By means of the compulsory registration of a trade-mark or trade-name, the local manufacturers are given the opportunity to oppose the application for registration if the trade-mark or trade-name sought to be registered is an imitation of the one they are already using and have registered for their cigars and cigarettes. To this effect, section 2 of Act No. 3202 provides for the publication of the application in the Official Gazette and the service of notice thereof upon the "Manila tobacco Association" and other similar associations.
The trial court, therefore, did not commit the error allegedly committed by it in its decision.

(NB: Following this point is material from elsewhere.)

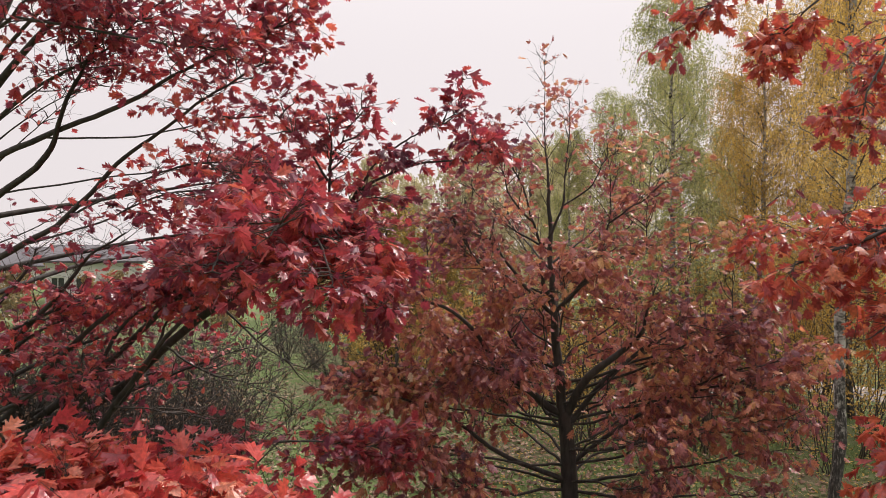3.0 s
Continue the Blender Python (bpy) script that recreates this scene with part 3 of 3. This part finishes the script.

The second question of law raised by the appellant in his brief being a mere corollary of the first, the trial court likewise did not commit the second alleged error.
In view of the foregoing considerations, we are of the opinion and so hold, that the provisions of section 1 of Act No. 3202, as amended by Act No. 3954, are applicable not only to cigars and cigarettes manufactured in the Philippines, but also to those manufactured outside of the Philippines.
Wherefore, finding no error in the appealed decision, the same is affirmed in all its parts, with the costs to the appellant. So ordered.
Avanceña, C.J., Imperial, Diaz, Laurel and Concepcion, JJ., concur.